Lecture by metropolitan Chrysostomos of Messinia

 

4. Tale concezione dialettica (esperienziale ed escatologica) della sacra Scrittura nell’ambito dell’assemblea eucaristica viene applicata dai padri della chiesa anche nel contesto del simbolismo figurativo dell’adorazione divina. Il simbolismo figurativo di cui parlo non riguarda soltanto fatti e oggetti, ma tutti quei gesti e atti liturgici compiuti da chi agisce nell’adorazione; è incentrato sulla sacra eucaristia che costituisce, com’è noto, il fulcro dell’intera vita cultuale e iniziatica della chiesa. La sacra eucaristia è un atto, una liturgia, e come liturgia costituisce un’assemblea-comunità nella quale tutti − clero e popolo, ma anche tutti gli elementi (cioè forme e gesti) − raffigurano qualcosa del futuro: i novissima, le cose ultime, con cui s’identifica la verità stessa. Per questo l’eucaristia come assemblea è immagine del regno di Dio e pregustazione di gioia e di letizia. Il significato e l’importanza della caratterizzazione dell’assemblea eucaristica come comunità sono affermati in particolare da Simeone di Tessalonica, il quale, interpretando Dionigi l’Areopagita, dice: “Per quanto riguarda la sacra liturgia, cioè l’eucaristia e la comunione che Dionigi definisce come ‘com-unione’, cioè unione di Dio con noi, santificazione, pienezza di grazia, fulgore, ripudio di ogni avversario, elargizione di ogni bene, cosa vi è mai di più diverso dall’opposizione a Dio della comunione? Questo è il mistero dei misteri, santo tra i santi, è davvero la cosa più santa tra tutte, il rito per eccellenza, è iniziazione e compimento, poiché l’unico Logos iniziatore lo ha forgiato e lo ha donato.
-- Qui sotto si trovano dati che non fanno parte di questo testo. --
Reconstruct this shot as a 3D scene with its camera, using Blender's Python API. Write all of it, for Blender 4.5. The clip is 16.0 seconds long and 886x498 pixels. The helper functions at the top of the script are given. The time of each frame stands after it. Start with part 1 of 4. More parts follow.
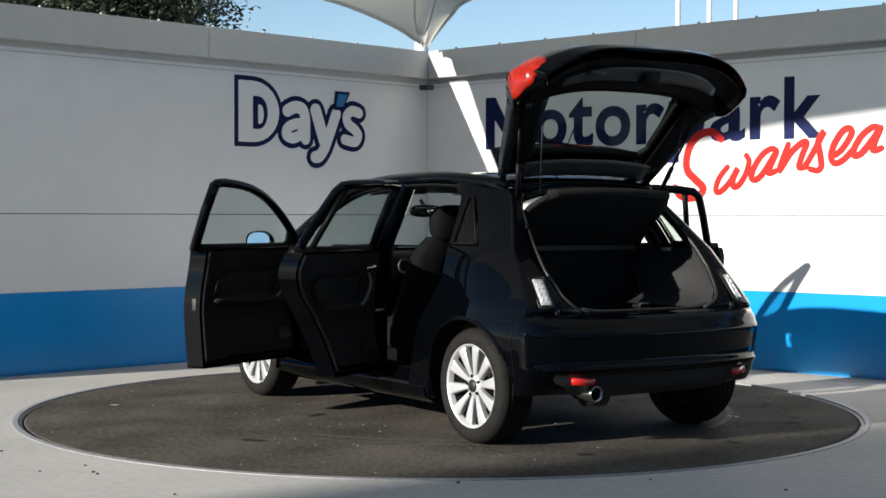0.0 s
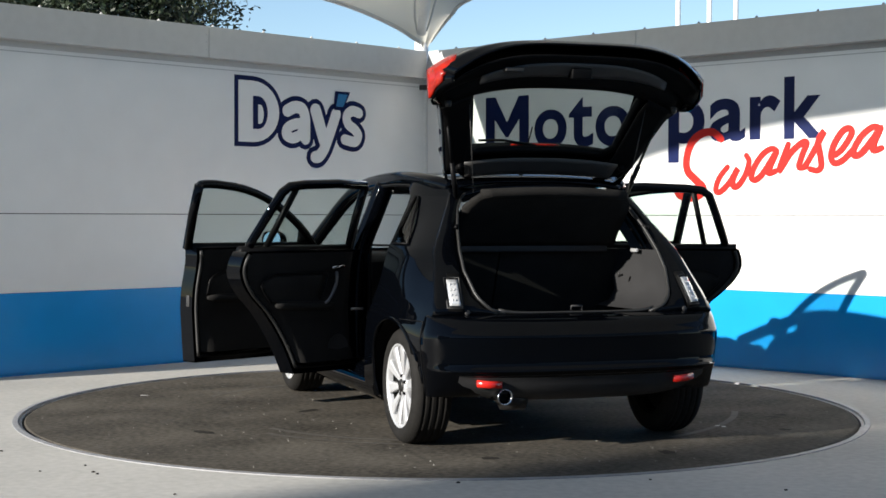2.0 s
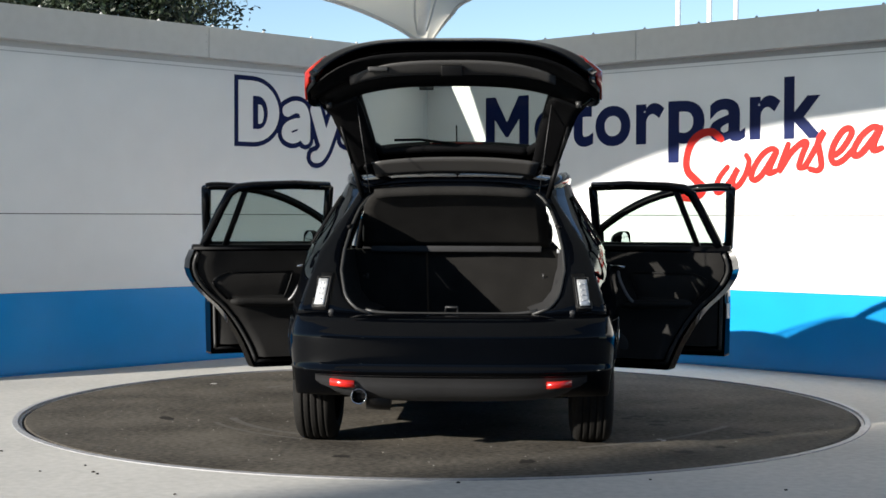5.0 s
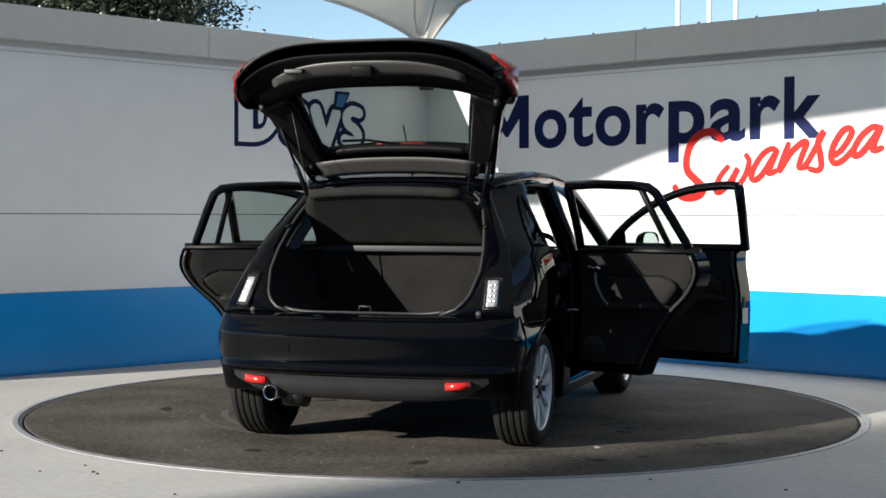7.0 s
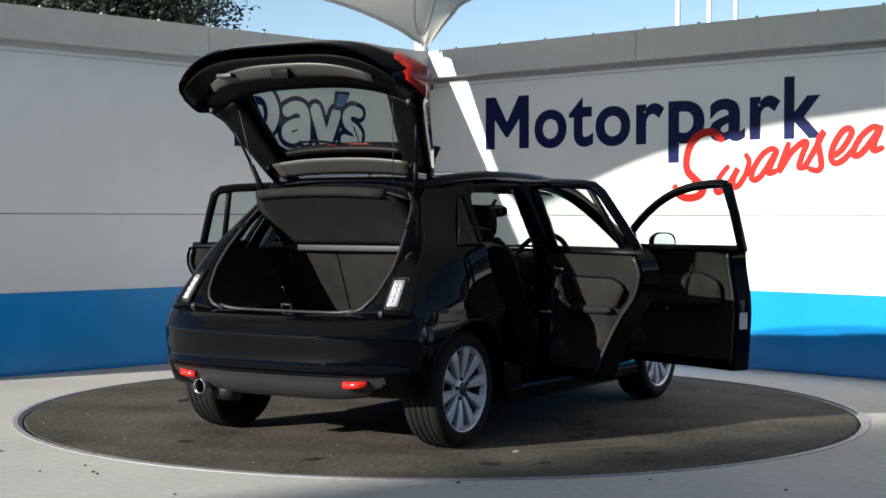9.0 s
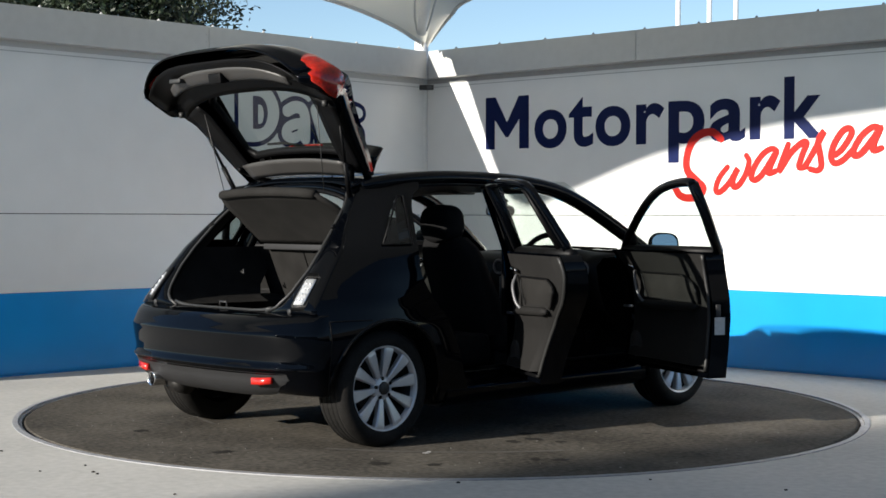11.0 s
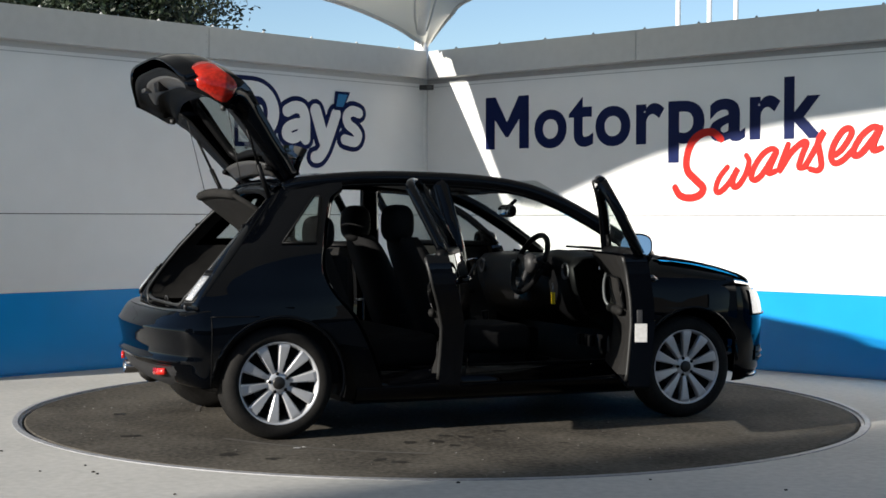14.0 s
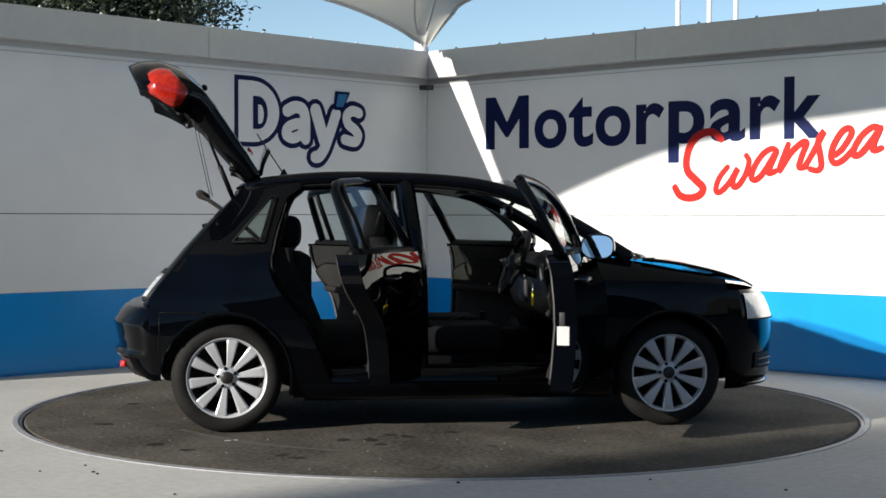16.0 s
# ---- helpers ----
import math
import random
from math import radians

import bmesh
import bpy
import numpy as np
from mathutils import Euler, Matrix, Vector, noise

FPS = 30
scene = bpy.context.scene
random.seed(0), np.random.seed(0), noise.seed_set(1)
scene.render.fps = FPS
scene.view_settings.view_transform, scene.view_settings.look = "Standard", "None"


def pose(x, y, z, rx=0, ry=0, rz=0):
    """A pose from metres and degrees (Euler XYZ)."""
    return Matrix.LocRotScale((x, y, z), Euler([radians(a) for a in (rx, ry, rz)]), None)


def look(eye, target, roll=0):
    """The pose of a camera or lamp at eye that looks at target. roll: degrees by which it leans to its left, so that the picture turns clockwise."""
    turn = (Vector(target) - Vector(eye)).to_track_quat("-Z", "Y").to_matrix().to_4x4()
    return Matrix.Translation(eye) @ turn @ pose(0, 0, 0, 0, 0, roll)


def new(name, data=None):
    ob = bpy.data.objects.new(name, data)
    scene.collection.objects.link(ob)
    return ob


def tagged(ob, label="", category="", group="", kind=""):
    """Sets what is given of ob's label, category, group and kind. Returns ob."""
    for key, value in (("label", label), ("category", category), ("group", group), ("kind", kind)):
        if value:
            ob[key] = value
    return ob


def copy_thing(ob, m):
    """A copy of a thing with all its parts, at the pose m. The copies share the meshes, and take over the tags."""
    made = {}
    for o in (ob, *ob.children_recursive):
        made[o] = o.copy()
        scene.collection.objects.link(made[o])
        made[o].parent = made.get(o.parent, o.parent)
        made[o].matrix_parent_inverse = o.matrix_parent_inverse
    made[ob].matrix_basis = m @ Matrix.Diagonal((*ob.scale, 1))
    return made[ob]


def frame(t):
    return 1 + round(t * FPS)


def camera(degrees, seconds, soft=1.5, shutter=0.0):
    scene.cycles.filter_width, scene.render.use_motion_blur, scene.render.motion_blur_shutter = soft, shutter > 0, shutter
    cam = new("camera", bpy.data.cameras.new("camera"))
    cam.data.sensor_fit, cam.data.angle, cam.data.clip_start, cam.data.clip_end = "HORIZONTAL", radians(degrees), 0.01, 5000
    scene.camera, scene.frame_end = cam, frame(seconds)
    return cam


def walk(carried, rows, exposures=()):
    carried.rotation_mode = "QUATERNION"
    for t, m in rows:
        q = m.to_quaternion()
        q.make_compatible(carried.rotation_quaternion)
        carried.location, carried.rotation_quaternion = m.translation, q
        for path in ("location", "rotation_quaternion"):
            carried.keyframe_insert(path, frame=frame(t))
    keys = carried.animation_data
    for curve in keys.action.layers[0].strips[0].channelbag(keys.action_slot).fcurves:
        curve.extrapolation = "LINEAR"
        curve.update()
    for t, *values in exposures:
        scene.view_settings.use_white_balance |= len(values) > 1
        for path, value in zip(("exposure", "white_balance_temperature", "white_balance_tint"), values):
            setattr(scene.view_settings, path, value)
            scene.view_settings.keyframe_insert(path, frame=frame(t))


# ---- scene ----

È qui il Logos, è il rito, e ce lo ha dato per restare con noi” (Sulla divina liturgia, PG 155, 253 B-C).

Ora, è noto che le interpretazioni patristiche della Divina liturgia concepiscono l’eucaristia come assemblea, comunione, e immagine, come un atto e una liturgia che è immagine del regno di Dio. Principale rappresentante di questo approccio interpretativo è Massimo il Confessore. Parallelamente, tuttavia, esiste anche un gruppo di ermeneuti patristici che attribuiscono maggior peso alla raffigurazione storica dei fatti della vita terrena di Cristo, così come vengono citati nei Vangeli e integrati nella liturgia. Si tratta di Teodoro di Mopsuestia, Procoros di Costantinopoli, Sofronio di Gerusalemme, Ghermanòs di Costantinopoli, Teodoros di Andido e Simeone di Tessalonica citato sopra. E da questo emerge o un’adozione del simbolismo storico − cioè la ripetizione e il riferimento ai fatti dell’Antico e del Nuovo Testamento −, oppure una corrispondenza tra le realtà terrene e quelle celesti.